──────── INFORMATION SHOWN ────────

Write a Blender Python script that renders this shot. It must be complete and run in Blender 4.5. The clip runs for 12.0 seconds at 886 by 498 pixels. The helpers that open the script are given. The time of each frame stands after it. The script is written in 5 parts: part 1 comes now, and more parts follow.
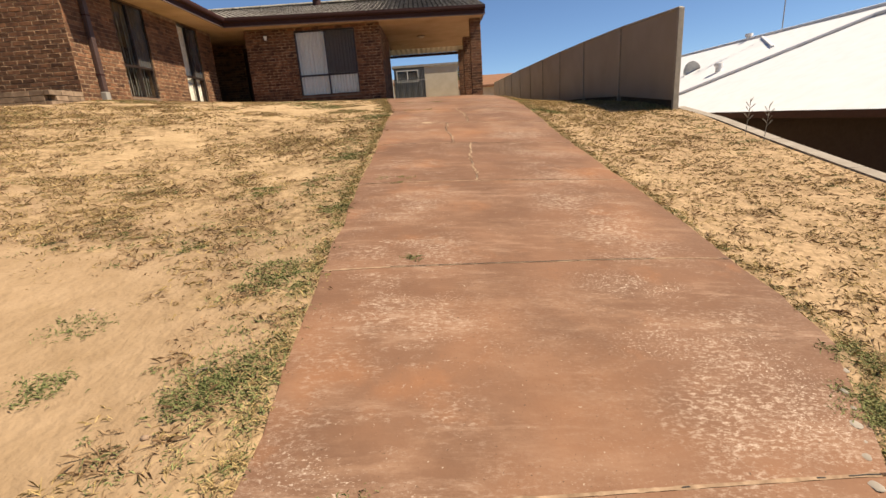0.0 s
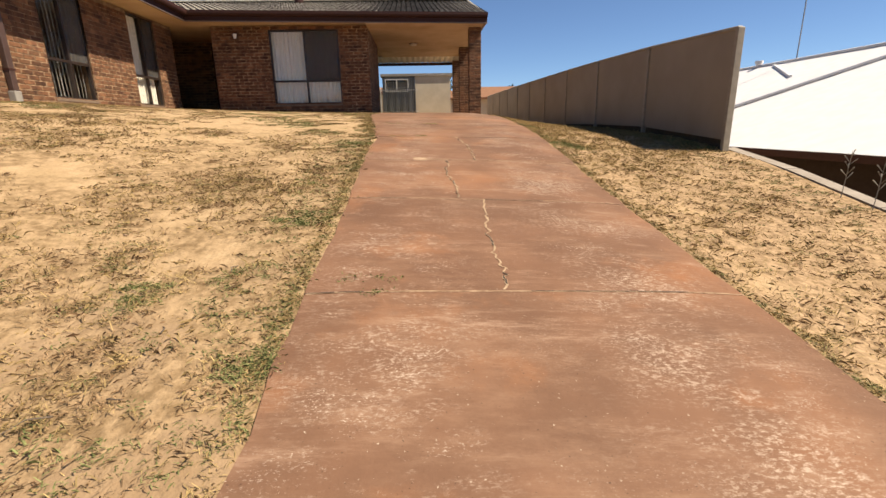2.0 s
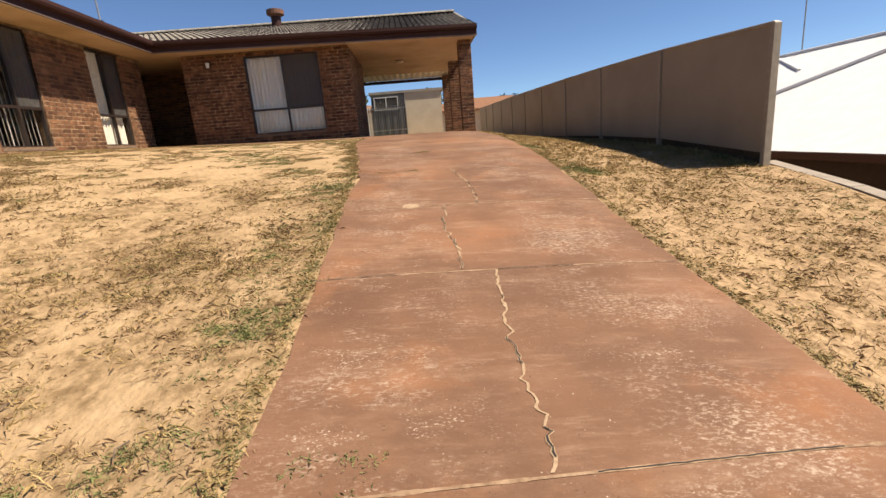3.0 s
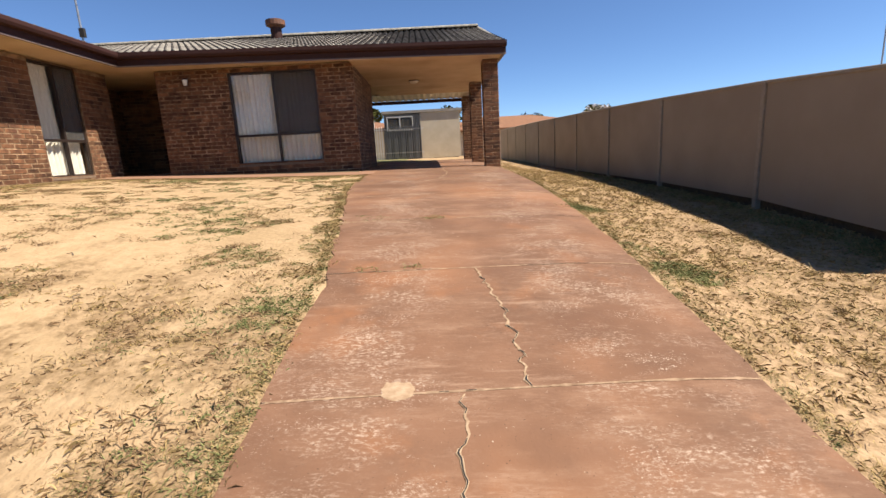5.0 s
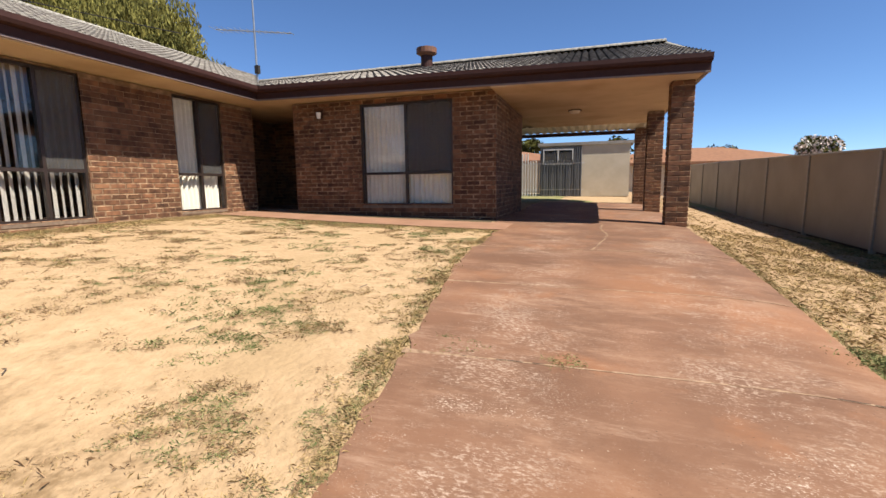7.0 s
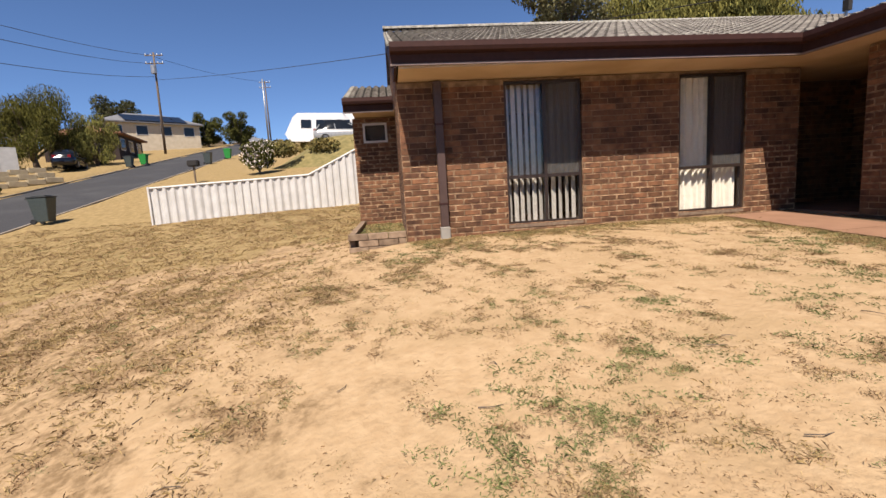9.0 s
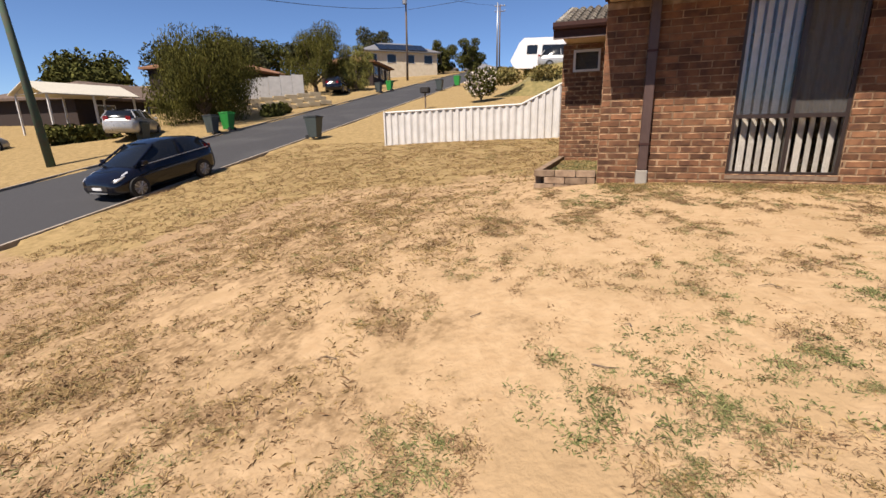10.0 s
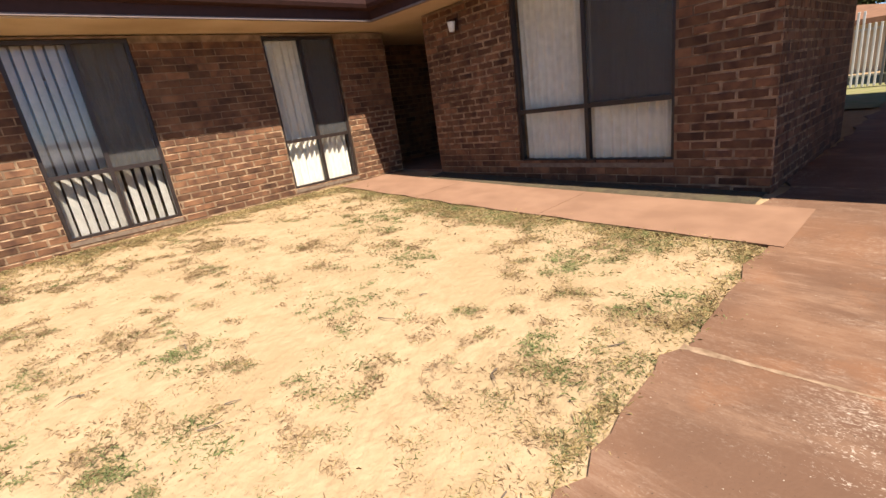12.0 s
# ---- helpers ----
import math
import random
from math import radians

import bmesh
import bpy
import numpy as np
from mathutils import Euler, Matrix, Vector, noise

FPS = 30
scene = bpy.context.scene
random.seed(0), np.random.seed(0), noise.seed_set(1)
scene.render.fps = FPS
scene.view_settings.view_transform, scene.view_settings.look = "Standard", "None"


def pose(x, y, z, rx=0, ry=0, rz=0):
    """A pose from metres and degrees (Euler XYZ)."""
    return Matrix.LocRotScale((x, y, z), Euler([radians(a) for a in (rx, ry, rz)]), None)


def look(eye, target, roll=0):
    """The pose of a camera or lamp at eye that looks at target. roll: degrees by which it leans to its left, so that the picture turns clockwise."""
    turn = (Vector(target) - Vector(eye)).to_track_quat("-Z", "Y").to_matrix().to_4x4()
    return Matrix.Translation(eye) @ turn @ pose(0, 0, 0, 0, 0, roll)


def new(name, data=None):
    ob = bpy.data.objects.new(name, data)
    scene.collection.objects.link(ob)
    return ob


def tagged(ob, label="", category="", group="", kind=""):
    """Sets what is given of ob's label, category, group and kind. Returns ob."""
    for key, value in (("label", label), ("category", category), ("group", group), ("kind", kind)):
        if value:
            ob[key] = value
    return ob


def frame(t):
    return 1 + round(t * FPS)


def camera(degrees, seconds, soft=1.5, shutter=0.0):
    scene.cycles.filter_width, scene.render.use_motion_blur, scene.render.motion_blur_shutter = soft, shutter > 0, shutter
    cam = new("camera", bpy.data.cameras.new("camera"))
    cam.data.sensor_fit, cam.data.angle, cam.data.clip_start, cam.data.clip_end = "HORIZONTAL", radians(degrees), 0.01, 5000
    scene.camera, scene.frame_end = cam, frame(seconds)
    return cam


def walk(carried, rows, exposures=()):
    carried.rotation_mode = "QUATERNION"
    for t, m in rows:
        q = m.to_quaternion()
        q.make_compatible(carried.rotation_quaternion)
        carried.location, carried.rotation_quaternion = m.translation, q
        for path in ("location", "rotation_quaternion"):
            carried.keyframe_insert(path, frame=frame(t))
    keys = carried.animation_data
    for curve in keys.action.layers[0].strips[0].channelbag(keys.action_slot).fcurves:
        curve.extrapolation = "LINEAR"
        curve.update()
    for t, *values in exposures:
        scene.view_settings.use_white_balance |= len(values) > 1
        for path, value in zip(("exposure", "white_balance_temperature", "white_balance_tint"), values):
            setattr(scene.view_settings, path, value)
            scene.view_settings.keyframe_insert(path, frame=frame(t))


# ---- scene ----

────────

◆ GIVEN INSTRUCTION
Write out the full listing verbatim, excluding its pictures.

◆ CORRECT RESPONSE
Write a Blender Python script that renders this shot. It must be complete and run in Blender 4.5. The clip runs for 12.0 seconds at 886 by 498 pixels. The helpers that open the script are given. The time of each frame stands after it. The script is written in 5 parts: part 1 comes now, and more parts follow.
0.0 s
2.0 s
3.0 s
5.0 s
7.0 s
9.0 s
10.0 s
12.0 s
# ---- helpers ----
import math
import random
from math import radians

import bmesh
import bpy
import numpy as np
from mathutils import Euler, Matrix, Vector, noise

FPS = 30
scene = bpy.context.scene
random.seed(0), np.random.seed(0), noise.seed_set(1)
scene.render.fps = FPS
scene.view_settings.view_transform, scene.view_settings.look = "Standard", "None"


def pose(x, y, z, rx=0, ry=0, rz=0):
    """A pose from metres and degrees (Euler XYZ)."""
    return Matrix.LocRotScale((x, y, z), Euler([radians(a) for a in (rx, ry, rz)]), None)


def look(eye, target, roll=0):
    """The pose of a camera or lamp at eye that looks at target. roll: degrees by which it leans to its left, so that the picture turns clockwise."""
    turn = (Vector(target) - Vector(eye)).to_track_quat("-Z", "Y").to_matrix().to_4x4()
    return Matrix.Translation(eye) @ turn @ pose(0, 0, 0, 0, 0, roll)


def new(name, data=None):
    ob = bpy.data.objects.new(name, data)
    scene.collection.objects.link(ob)
    return ob


def tagged(ob, label="", category="", group="", kind=""):
    """Sets what is given of ob's label, category, group and kind. Returns ob."""
    for key, value in (("label", label), ("category", category), ("group", group), ("kind", kind)):
        if value:
            ob[key] = value
    return ob


def frame(t):
    return 1 + round(t * FPS)


def camera(degrees, seconds, soft=1.5, shutter=0.0):
    scene.cycles.filter_width, scene.render.use_motion_blur, scene.render.motion_blur_shutter = soft, shutter > 0, shutter
    cam = new("camera", bpy.data.cameras.new("camera"))
    cam.data.sensor_fit, cam.data.angle, cam.data.clip_start, cam.data.clip_end = "HORIZONTAL", radians(degrees), 0.01, 5000
    scene.camera, scene.frame_end = cam, frame(seconds)
    return cam


def walk(carried, rows, exposures=()):
    carried.rotation_mode = "QUATERNION"
    for t, m in rows:
        q = m.to_quaternion()
        q.make_compatible(carried.rotation_quaternion)
        carried.location, carried.rotation_quaternion = m.translation, q
        for path in ("location", "rotation_quaternion"):
            carried.keyframe_insert(path, frame=frame(t))
    keys = carried.animation_data
    for curve in keys.action.layers[0].strips[0].channelbag(keys.action_slot).fcurves:
        curve.extrapolation = "LINEAR"
        curve.update()
    for t, *values in exposures:
        scene.view_settings.use_white_balance |= len(values) > 1
        for path, value in zip(("exposure", "white_balance_temperature", "white_balance_tint"), values):
            setattr(scene.view_settings, path, value)
            scene.view_settings.keyframe_insert(path, frame=frame(t))


# ---- scene ----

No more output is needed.